Trivia
HardWhat Was The Transporter Effect Created With On Star Trek: The Original Series?

Answer: Aluminum Powder
The special effects found in the original Star Trek looked futuristic on the screen, but were surprisingly low-tech in real life. The automatic doors located around the ship, for example, were anything but automatic. They were actually opened by a film crew member yanking on the main control wire, which activated the wires running through the pulleys and opened the doors. Many of the bloopers from the show hinged on a film crew member daydreaming at their post and letting an actor walk right into the still closed doors.
In this regard, the transporter system on the Starship Enterprise was no different. The actors and actresses on the show would walk up onto the transporter platform, take their places, be filmed for a few moments, and then—as the audience would later see it—be beamed down for some exciting adventure on the planet below. In reality, the actors and actresses would simply step down off of the transporter platform and then, during post-processing, a sort of compositing magic would happen.

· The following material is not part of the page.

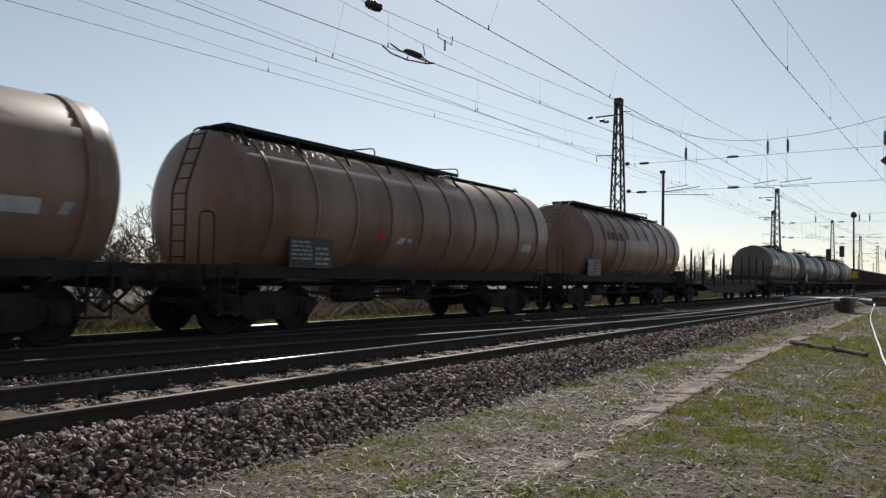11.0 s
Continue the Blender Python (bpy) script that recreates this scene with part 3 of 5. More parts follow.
    for k in (-0.5, 0.25):
        tube(bm, [(c + k, -0.4, zc - r + 0.1), (c + k, -1.1, 1.12), (c + k, -1.28, 1.1)], 0.06, 10)
        side_disc(bm, c + k, -1.28, 1.1, 0.11, 0.05)
    box(bm, c - 1.1, c + 1.0, -1.0, -0.3, 0.98, 1.3, 0.03)
    part("valve_gear", bm, "black_steel", w)
    return w


def oil_wagon(s, L, x0, x1, r=1.43, zc=2.40, material="oil_grey", rings=(), panel=None, walkway="middle", logo=None, label="", front_ladder=False, light=None, ring=(0.07, None), platform=False, board=True, light_strip=False):
    w = wagon("oil_tank_wagon", s, label, "tank wagon", "oil tank wagons of the train")
    underframe(w, L)
    ends(w, L)
    bogie(w, 2.45), bogie(w, L - 2.45)
    saddles(w, L, r, zc, "black_steel")
    bm = bmesh.new()
    rows = tank_rows(x0, x1, r, 0.42)
    lathe(bm, rows, zc, 52)
    tank = part("tank", bm, material, w, smooth=50)
    for x in rings:
        bm = bmesh.new()
        k = ring[0]
        lathe(bm, [(x - k, r - 0.002), (x - k, r + 0.035), (x + k, r + 0.035), (x + k, r - 0.002)], zc, 52)
        part("reinforcing_ring", bm, ring[1] or material, tank)
    if light:
        bm = bmesh.new()
        lathe(bm, [(light[0], r + 0.004), (light[1], r + 0.004)], zc, 40, radians(20), radians(130))
        part("repaired_panel", bm, "light_panel", tank, "paler repainted strip of the tank shell", 60)
    if panel:
        bm = bmesh.new()
        lathe(bm, [(panel[0], r + 0.002), (panel[0], r + 0.03), (panel[1], r + 0.03), (panel[1], r + 0.002)], zc, 20, radians(78), radians(128))
        part("shell_plate", bm, material, tank, smooth=40)
    top = zc + r
    # walkway, rail and dome covers on top
    xa, xb = {"middle": (x0 + 4.1, x0 + 7.75), "short": (x0 + 4.6, x0 + 7.7), "long": (x0 + 0.4, x0 + 8.1)}[walkway]
    if light_strip:
        top -= 0.07
    bm = bmesh.new()
    slat = bmesh.new()
    box(slat, 0, 0.15, -0.75, 0.1, 0.0, 0.035)
    slat = finish(slat, "slat", "black_steel")
    for y in (-0.75, 0.08):
        box(bm, xa, xb, y - 0.02, y + 0.02, top + 0.05, top + 0.13)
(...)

The modern CGI-wizardy we take for granted in the 21st century simply didn’t exist back in the 1960s. The sparkling effect you witness when watching old Star Trek episodes was executed in a very analog fashion. The special effect was created by Darrell Addison Anderson of the Howard Anderson Company, a popular optical effects production company.

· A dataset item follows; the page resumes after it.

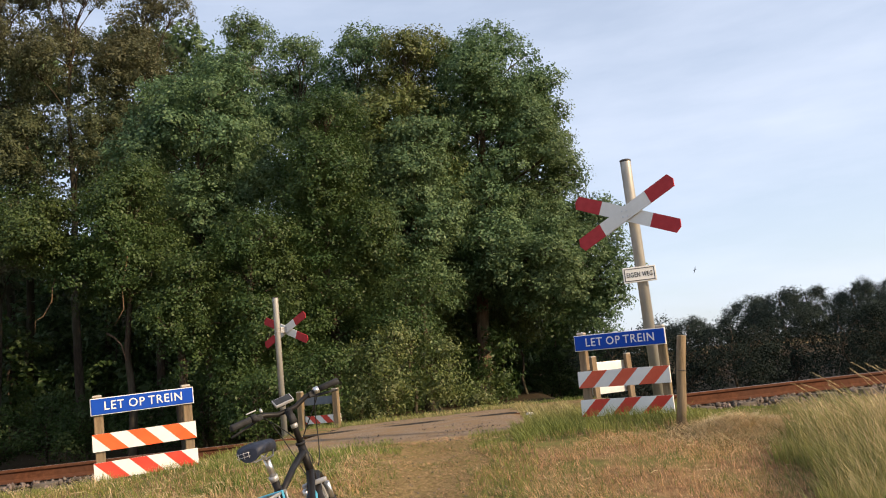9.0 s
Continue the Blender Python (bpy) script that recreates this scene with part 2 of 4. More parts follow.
def tube(points, radii, segs=10, bm=None, caps=True):
    """A round bar along points; radii one number or one a point."""
    bm = bm or bmesh.new()
    pts = [Vector(p) for p in points]
    if not isinstance(radii, (list, tuple)):
        radii = [radii] * len(pts)
    rings, side = [], None
    for i, p in enumerate(pts):
        d = (pts[min(i + 1, len(pts) - 1)] - pts[max(i - 1, 0)]).normalized()
        if side is None:
            side = d.cross(Vector((0, 0, 1)) if abs(d.z) < 0.9 else Vector((1, 0, 0))).normalized()
        side = (side - d * side.dot(d)).normalized()
        up = d.cross(side)
        rings.append([bm.verts.new(p + (side * math.cos(a) + up * math.sin(a)) * radii[i]) for a in [2 * math.pi * k / segs for k in range(segs)]])
    for a, b in zip(rings, rings[1:]):
        for k in range(segs):
            f = bm.faces.new((a[k], a[(k + 1) % segs], b[(k + 1) % segs], b[k]))
            f.smooth = True
    if caps:
        bm.faces.new(rings[0][::-1])
        bm.faces.new(rings[-1])
    return bm


def plate(outline, depth, bevel=0.0, bm=None):
    """A flat outline in x and z, front face at y = 0, depth behind it."""
    bm = bm or bmesh.new()
    a = [bm.verts.new((x, 0, z)) for x, z in outline]
    b = [bm.verts.new((x, depth, z)) for x, z in outline]
    bm.faces.new(a)
    bm.faces.new(b[::-1])
    n = len(a)
    for i in range(n):
        bm.faces.new((a[i], b[i], b[(i + 1) % n], a[(i + 1) % n]))
    bmesh.ops.recalc_face_normals(bm, faces=bm.faces[:])
    return bm


def letters(name, text, height, width, mat, parent, m, label=""):
    """Raised lettering from the built-in font, fitted to a height and a width, in the x z plane facing -y."""
    cu = bpy.data.curves.new(name, "FONT")
    cu.body = text
    cu.align_x, cu.align_y = "CENTER", "CENTER"
    cu.extrude = 0.001
    cu.offset = 0.006
    cu.resolution_u = 3
    cu.space_character = 1.12
    tmp = new("tmp", cu)
    bpy.context.view_layer.update()
    me = bpy.data.meshes.new_from_object(tmp.evaluated_get(bpy.context.evaluated_depsgraph_get()))
    bpy.data.objects.remove(tmp)
    co = np.array([v.co[:] for v in me.vertices])
    lo, hi = co.min(0), co.max(0)
    s = np.array([width, height]) / (hi - lo)[:2]
    mid = (lo + hi) / 2
    for v in me.vertices:
        x, y, z = v.co
        v.co = ((x - mid[0]) * s[0], -z, (y - mid[1]) * s[1])
    me.materials.clear()
    me.materials.append(M[mat])
    ob = new(name, me)
    ob.parent = parent
    ob.matrix_basis = m
    if label:
        tagged(ob, label)
    return ob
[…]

To create the effect, Anderson set up a slow-motion camera, turned it upside down, and pointed it at a dark production stage. He then backlit the focal plane and sifted grains of aluminum powder down through the frame creating a sort of sparkling snow effect. This footage was then later, using an analog masking and post-processing technique, layered over the outline of the actors. If you’ve ever wondered why the transporter seems to freeze the people in place before beaming them down, it’s because compositing the image over a moving actor was simply too time-consuming. Freeze framing them allowed the film crew to use just a single mask in order to create the effect.
When you see the crew beam down in a burst of shimmering light and atomic rearrangement, what you’re actually seeing is light shining off thousands of grains of aluminum powder backlit with a high power stage lamp.